Situasi semakin rumit dengan penutupan pemerintah AS yang kini memasuki hari ke-23. Imbasnya, rilis data ekonomi utama, termasuk data klaim pengangguran mingguan yang biasanya dirilis pada hari Kamis, masih tertunda. Kondisi ini membuat investor kehilangan sinyal-sinyal penting mengenai kondisi ekonomi. Fokus utama pun beralih ke data inti Indeks Harga Konsumen (IHK) hari Jumat, yang diperkirakan stabil di angka 3,1%, sebagai satu-satunya panduan inflasi Federal Reserve menjelang pertemuan kebijakan mereka minggu depan.

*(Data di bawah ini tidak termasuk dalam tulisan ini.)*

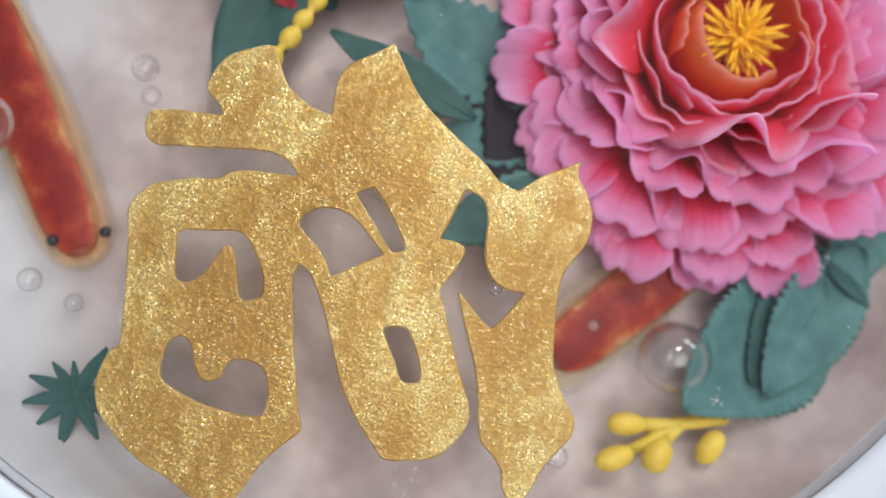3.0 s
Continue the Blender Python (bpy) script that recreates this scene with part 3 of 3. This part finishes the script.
def peony(where, size, mats, label, seed, turn=0.0, stretch=106):
    rnd = random.Random(seed)
    frill, heart, cup = mats
    f = thing("peony", where, label, "flower", "peonies in the jelly")
    made = 0
    for r, count, w, l, rise, roll, fold in ((55, 25, 16.5, 20, 34, -14, 0.16), (50, 22, 17, 20, 38, -10, 0.2), (44.5, 18, 18, 20, 42, -6, 0.28), (38.5, 12, 20, 19, 48, 0, 0.55), (33, 8, 25, 19, 56, 8, 1.0), (27, 5, 31, 18, 66, 24, 1.1)):
        kinds = []
        for q in range(5):
            bm, tip = frill_petal(w * MM, l * MM, rise + rnd.uniform(-5, 5), roll + rnd.uniform(-10, 10), seed * 100 + made * 7 + q, fold)
            kinds.append((mesh_of("petal", bm, heart if r < 29 else frill), tip))
        for k in range(count):
            me, tip = kinds[rnd.randrange(5)]
            a = turn + 2 * math.pi * (k + rnd.uniform(-0.22, 0.22)) / count + r
            side = math.cos(a - radians(stretch))
            rr = (r + rnd.uniform(-3.6, 1.6)) * (1.0 + (0.04 if side < 0 else -0.05) * side * side)
            s = rnd.uniform(0.86, 1.12)
            z = dome(r) + rnd.uniform(-1.3, 1.3) + 4.5 * max(0.0, side) * r / 54
            m = Matrix.Rotation(a, 4, "Z") @ Matrix.Translation((0, rr * MM - tip[0] * s, z * MM - tip[1] * s)) @ pose(0, 0, 0, rnd.uniform(-10, 10), rnd.uniform(-17, 17), rnd.uniform(-12, 12)) @ Matrix.Scale(s, 4)
            placed("petal", me, f, Matrix.Scale(size, 4) @ m)
            made += 1
    # broad upright petals round the heart
    ring = []
    for r, spans, flare, top, ruffle in ((22.6, (2.3, 1.9, 2.5), 0.13, -6.2, 1.8), (19.6, (2.6, 2.2, 2.5), 0.06, -4.6, 1.4), (17.0, (3.4, 2.7, 1.9), -0.02, -3.4, 1.0)):
        a = turn + rnd.uniform(0, 6)
        for span in spans:
            ring.append((r, span, a, flare, top + rnd.uniform(-0.9, 0.5), 0.0, ruffle, heart))
            a += 2 * math.pi / len(spans) * rnd.uniform(0.92, 1.08)
    # the orange cup: one side curls in over the stamens, the other stands open
    ring += [(15.3, 2.4, turn + radians(222), 0.0, -3.6, 0.10, 1.2, heart), (12.4, 3.3, turn + radians(150), 0.0, -3.6, 0.26, 0.8, cup), (14.6, 2.9, turn + radians(-30), 0.0, -4.4, 0.04, 0.8, cup), (13.6, 1.5, turn + radians(75), 0.0, -4.0, 0.14, 0.8, cup)]
    for r, span, a, flare, top, squeeze, ruffle, mat in ring:
        me = mesh_of("petal", wall_petal(r * MM, span, 13.0 * MM, flare, rnd.randrange(9999), squeeze, ruffle), mat)
        m = Matrix.Rotation(a, 4, "Z") @ Matrix.Translation((0, 0, (top - 13.0) * MM)) @ pose(0, 0, 0, rnd.uniform(-4, 4), rnd.uniform(-4, 4), 0)
        placed("petal", me, f, Matrix.Scale(size, 4) @ m)
    # calyx that holds the petals
    part("calyx", lathe([(0, -0.024 * size), (0.020 * size, -0.0235 * size), (0.036 * size, -0.021 * size), (0.030 * size, -0.0185 * size), (0.012 * size, -0.0165 * size), (0, -0.016 * size)], 40, False), frill, f)
    # stamens
    kinds = []
    for q in range(4):
        L = 7.2 + q
        bend = 1.2 + 0.5 * q
        pts = [(0, L * t * MM, (bend * math.sin(t * 2.6)) * MM) for t in (0, 0.3, 0.6, 0.85, 1.0)]
        kinds.append(mesh_of("stamen", tube(pts, [0.6 * MM, 0.72 * MM, 0.66 * MM, 0.46 * MM, 0.08 * MM], 6), STAMEN))
    for k in range(230):
        a = rnd.uniform(0, 2 * math.pi)
        lift = rnd.uniform(14, 72)
        m = Matrix.Translation((0, 0, -10.2 * MM)) @ Matrix.Rotation(a, 4, "Z") @ pose(0, rnd.uniform(0.5, 2.0) * MM, 0, lift) @ Matrix.Scale(rnd.uniform(0.8, 1.08), 4)
        placed("stamen", kinds[k % 4], f, Matrix.Scale(size, 4) @ m)
    knob = mesh_of("pistil", ball(1.6 * MM, (1, 1, 1.4), 12, 8), STAMEN)
    for k in range(9):
        a, r = k * 2.4, 0.55 * math.sqrt(k)
        placed("pistil", knob, f, Matrix.Scale(size, 4) @ Matrix.Translation((r * math.cos(a) * MM, r * math.sin(a) * MM, (-4.6 - 0.4 * r + rnd.uniform(-0.4, 0.4)) * MM)))
    return f


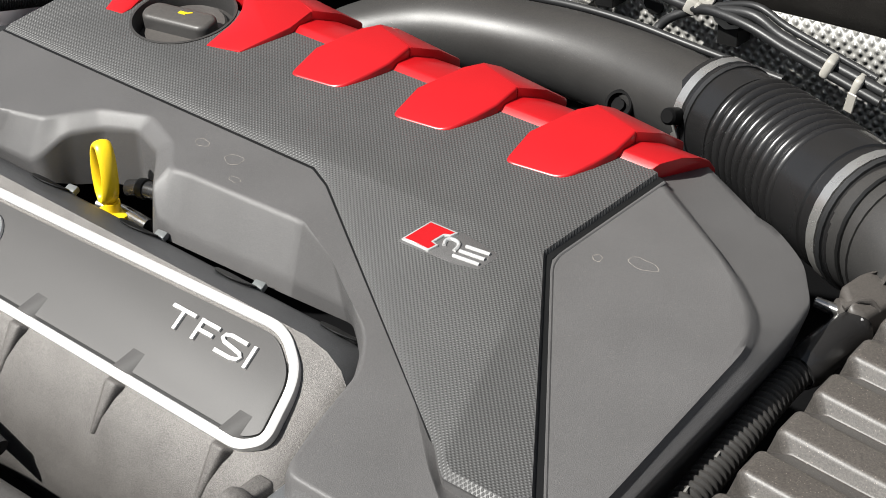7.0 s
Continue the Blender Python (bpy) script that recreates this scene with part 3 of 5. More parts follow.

Pasar saat ini telah memperhitungkan kemungkinan penurunan suku bunga sebesar 25 basis poin, dengan para pedagang bertaruh bahwa The Fed akan kembali melonggarkan kebijakannya pada bulan Desember. Sementara itu, laporan Reuters yang menyebutkan bahwa pemerintahan Trump sedang mempertimbangkan pembatasan besar-besaran terhadap ekspor teknologi tinggi ke Tiongkok sebagai balasan atas pembatasan terbaru Beijing terhadap pengiriman logam tanah jarang, turut menyuntikkan ketidakpastian baru ke pasar global.
Ringkasan
Wall Street sempat tertekan akibat laporan laba yang kurang memuaskan dari Tesla dan IBM. Kinerja laba kuartal ketiga Tesla meleset dari ekspektasi, memicu penurunan sahamnya, sementara saham IBM juga anjlok karena perlambatan pertumbuhan di segmen perangkat lunak cloud. Selain itu, ketegangan perdagangan antara AS dan Tiongkok juga menambah sentimen negatif di pasar.
Meskipun demikian, bursa saham Wall Street berhasil membalikkan keadaan dan ditutup dengan penguatan. Investor kini lebih selektif dan menunggu data ekonomi, terutama data inti Indeks Harga Konsumen (IHK), untuk mendapatkan panduan inflasi Federal Reserve menjelang pertemuan kebijakan mereka. Pasar juga mencermati perkembangan terkait potensi pembatasan ekspor teknologi tinggi AS ke Tiongkok.